LONGEVITY REPORTED IN ENVIRONMENTS NOT CONDUCIVE TO HEALTH

No. In the United Kingdom, Italy, France and Japan, Newman finds instead that “remarkable longevity is … predicted by regional poverty, old-age poverty, material deprivation, low incomes, high crime rates, a remote region of birth, worse health”.

You read that right. They are all factors that are associated with worse population health and a lower probability of reaching 90.

It seems that the very environments that are least conducive to health are the places where people with claims to astonishing longevity pop up. Tower Hamlets – by several measures the most deprived borough in London – also has the highest proportion of supercentenarians.

Another example is Okinawa. Some parts of Okinawa are super-longevity hotspots for Japan, but are also notable for having a higher murder rate, a higher child poverty rate and a diet that, relative to the rest of Japan, skews away from seafood and vegetables and towards Kentucky Fried Chicken and Spam.

In the United States, Newman finds that the outstanding predictor of longevity is patchy birth records. Introducing proper records in the late 19th century reduced by more than two-thirds the number of babies who would eventually seem to reach the age of 110. That suggests that, until recently, seven out of 10 apparent supercentenarians were, in fact, younger than claimed.

FRAUD OR ERROR?

This all points to error or outright fraud. Elderly people are paid money simply for being alive, after all, so why call attention to their death? A younger relative can claim to be the pensioner and continue to receive benefits.

It brings to mind Goodhart’s law that “When a measure becomes a target, it ceases to be a good measure.” If superlongevity becomes a target, claims about age are not a good measure.

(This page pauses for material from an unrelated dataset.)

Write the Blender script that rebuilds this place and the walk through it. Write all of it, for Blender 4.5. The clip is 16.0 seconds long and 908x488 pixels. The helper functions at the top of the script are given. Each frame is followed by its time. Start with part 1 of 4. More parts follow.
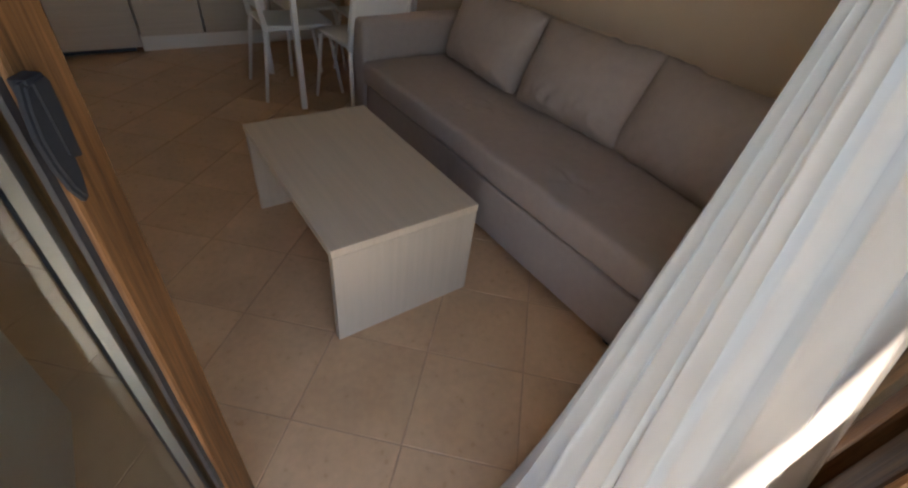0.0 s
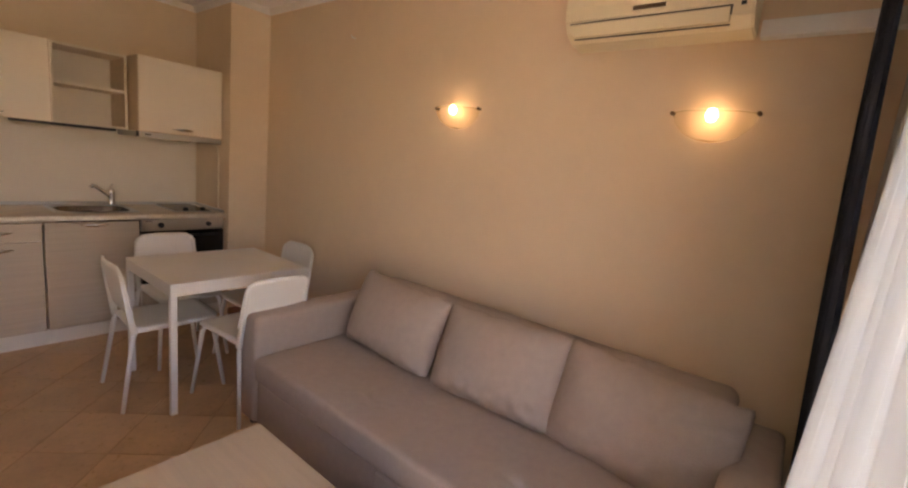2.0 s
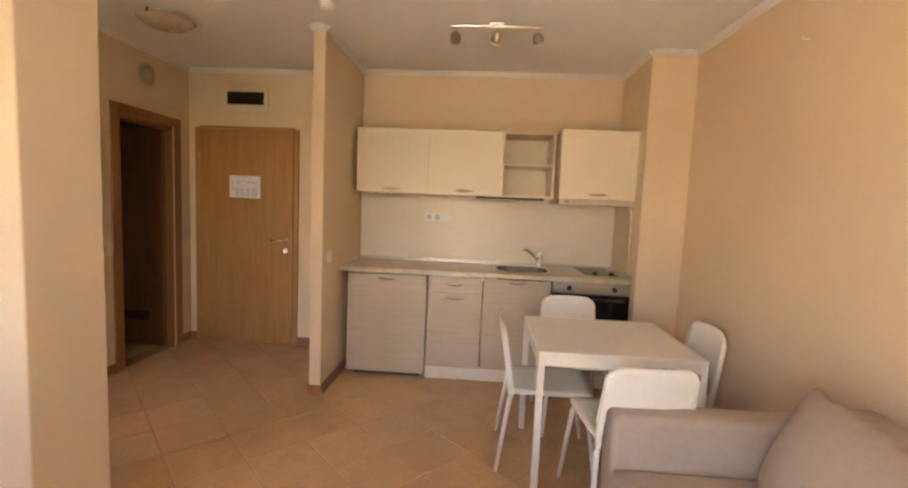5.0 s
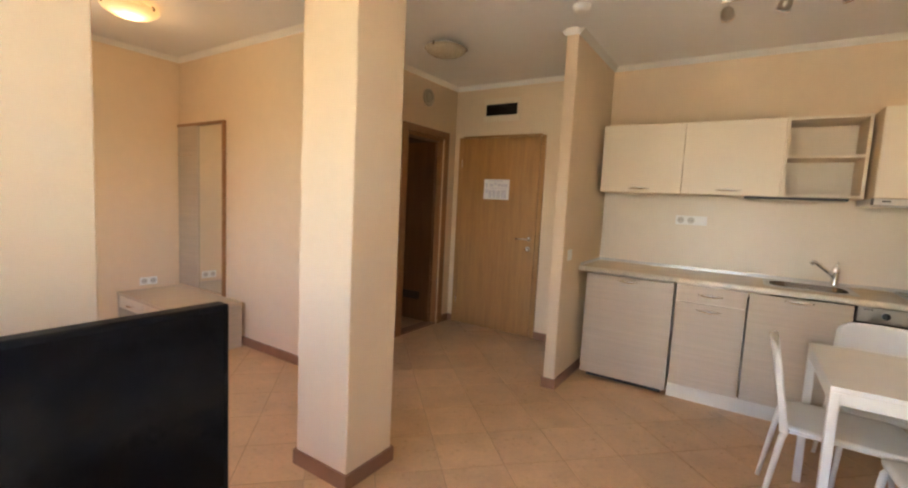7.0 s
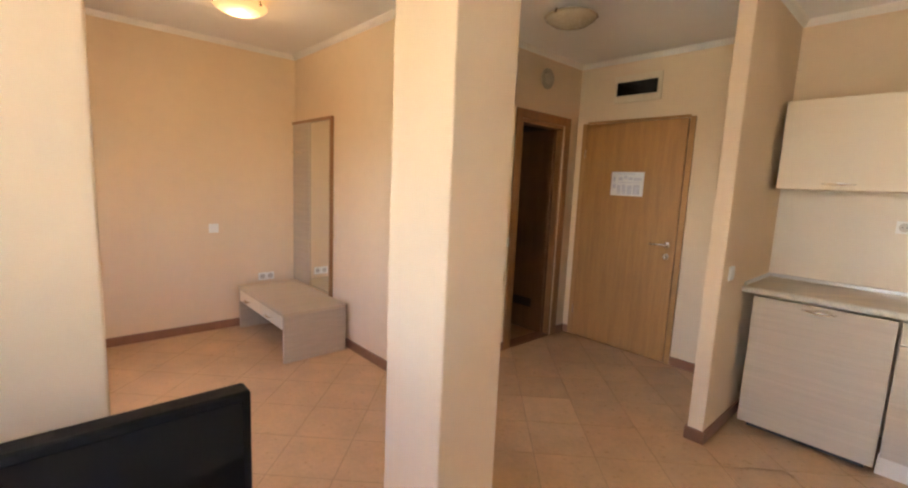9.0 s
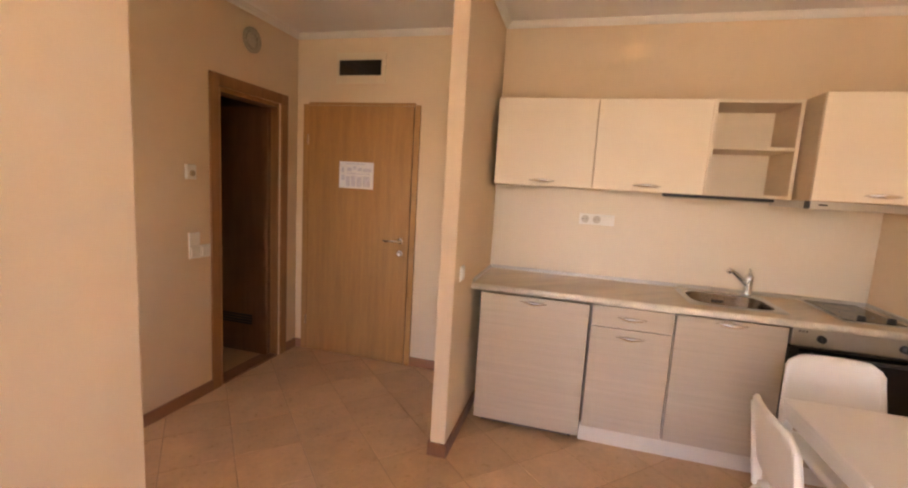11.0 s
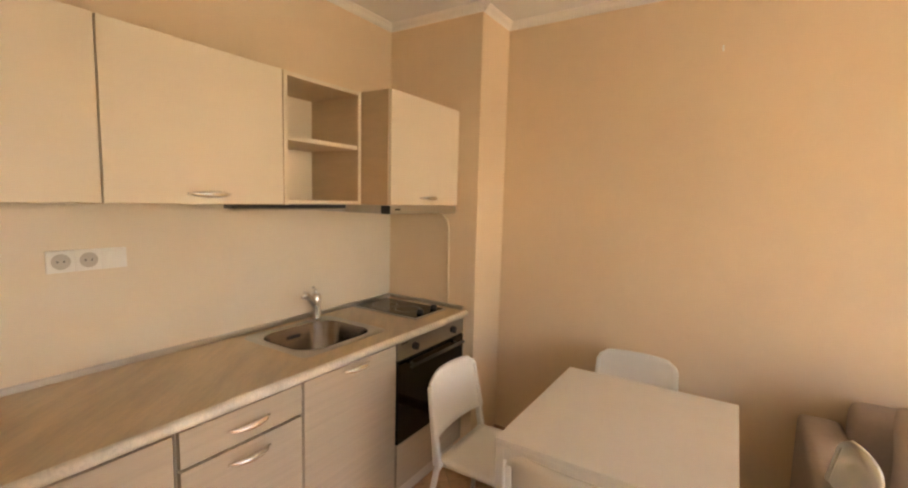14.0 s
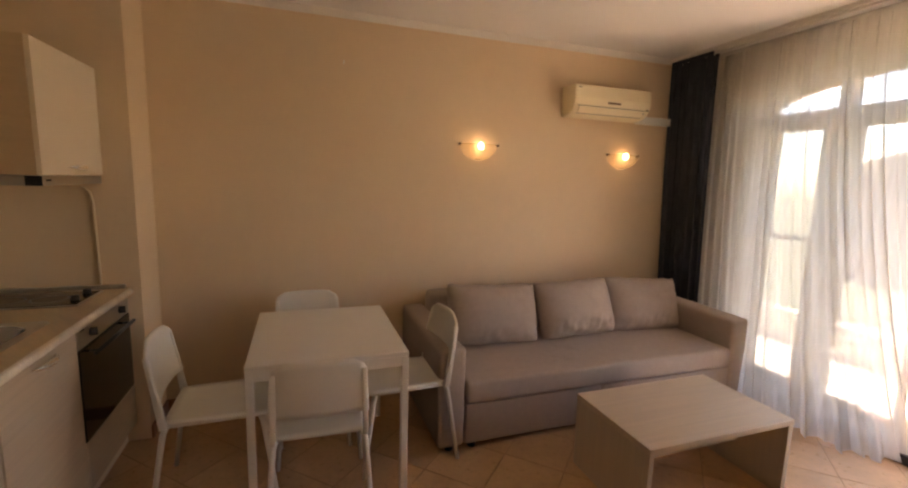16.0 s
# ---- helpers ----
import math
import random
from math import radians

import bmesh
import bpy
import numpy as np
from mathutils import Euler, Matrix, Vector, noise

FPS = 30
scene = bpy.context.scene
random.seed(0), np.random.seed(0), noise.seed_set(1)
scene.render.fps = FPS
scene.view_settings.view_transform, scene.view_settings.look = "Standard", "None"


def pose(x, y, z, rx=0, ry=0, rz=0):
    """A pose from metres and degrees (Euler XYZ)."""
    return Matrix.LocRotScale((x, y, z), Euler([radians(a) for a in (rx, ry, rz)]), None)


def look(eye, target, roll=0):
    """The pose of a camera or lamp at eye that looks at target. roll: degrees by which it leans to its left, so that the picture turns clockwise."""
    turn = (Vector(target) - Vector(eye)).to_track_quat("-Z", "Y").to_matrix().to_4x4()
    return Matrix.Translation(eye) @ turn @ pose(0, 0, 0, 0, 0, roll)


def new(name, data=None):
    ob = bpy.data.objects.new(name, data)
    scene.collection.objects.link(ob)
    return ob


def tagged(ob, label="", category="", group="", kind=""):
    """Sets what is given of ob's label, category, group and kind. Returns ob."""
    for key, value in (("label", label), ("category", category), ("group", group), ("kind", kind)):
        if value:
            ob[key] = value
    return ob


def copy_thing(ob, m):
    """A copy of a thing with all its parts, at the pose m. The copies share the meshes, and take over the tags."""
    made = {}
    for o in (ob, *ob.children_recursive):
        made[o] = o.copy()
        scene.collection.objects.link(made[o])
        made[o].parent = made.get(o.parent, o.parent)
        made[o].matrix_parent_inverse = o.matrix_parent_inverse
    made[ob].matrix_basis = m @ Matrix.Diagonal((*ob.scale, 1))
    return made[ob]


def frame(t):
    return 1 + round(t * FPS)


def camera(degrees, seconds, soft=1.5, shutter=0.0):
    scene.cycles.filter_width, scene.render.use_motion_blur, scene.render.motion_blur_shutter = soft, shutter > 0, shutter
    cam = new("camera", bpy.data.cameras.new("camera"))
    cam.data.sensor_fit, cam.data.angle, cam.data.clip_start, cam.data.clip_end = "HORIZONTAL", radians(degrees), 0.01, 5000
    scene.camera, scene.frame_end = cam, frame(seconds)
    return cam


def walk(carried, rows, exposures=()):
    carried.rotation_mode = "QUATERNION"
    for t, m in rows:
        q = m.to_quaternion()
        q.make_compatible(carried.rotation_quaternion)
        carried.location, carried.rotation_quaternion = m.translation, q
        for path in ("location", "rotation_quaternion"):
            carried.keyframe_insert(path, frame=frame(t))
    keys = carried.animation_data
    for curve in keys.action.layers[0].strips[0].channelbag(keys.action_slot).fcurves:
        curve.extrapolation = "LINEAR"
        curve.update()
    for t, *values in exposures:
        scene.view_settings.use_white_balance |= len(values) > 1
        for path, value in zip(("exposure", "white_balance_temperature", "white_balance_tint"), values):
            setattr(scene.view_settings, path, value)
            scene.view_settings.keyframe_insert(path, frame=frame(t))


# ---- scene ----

Is this common? It might be. Newman notes that the Greek labour ministry launched an investigation after the 2011 census counted fewer than 2,500 centenarians, yet 9,000 pensions were being paid to centenarians.

About the same time, the Japanese authorities found that the vast majority of centenarians – almost 240,000 out of 280,000 – were either missing or dead. Many Japanese records were destroyed during the war, then replaced during the US occupation. There is vast scope there for either fraud or error.

OLDEST HUMAN VERY MUCH AN OUTLIER

The late Jeanne Calment is very much an outlier, because 19th-century France had superb records by the standards of the age. There is no disputing that a baby girl named Jeanne Calment was born in 1875 in Arles, and there are very good reasons to believe that the woman who died in 1997 was the same person.

Some sceptics have advanced the idea that Jeanne died and was replaced by her daughter in the 1930s. This switch would certainly have been profitable: In 1969, when Jeanne was 94, her notary arranged that he would inherit her apartment in exchange for regular payments while she was still alive and in residence.

He paid her a fortune, then died before she did. If “Jeanne” was actually her daughter, the notary was grotesquely defrauded.

But could Jeanne’s daughter suddenly have pretended to be married to her own father? Would the locals really have fallen for the switch? A lengthy investigation by The New Yorker writer Lauren Collins found no evidence of fraud.

The only reason to doubt that Jeanne Calment reached the age of 122 is that nobody else has ever come close. Wikipedia lists 68 people who made it to 115. More than half of them died before reaching 116. More than half the survivors died before reaching 117. Only four people made it to 118, and only Calment to 120.

Calment is such an outlier as to stretch our credulity, but otherwise her claim to the record seems solid. Sometimes miracles happen, as in the case of Calment. And sometimes miracles should be disbelieved. Sorry, Bobi.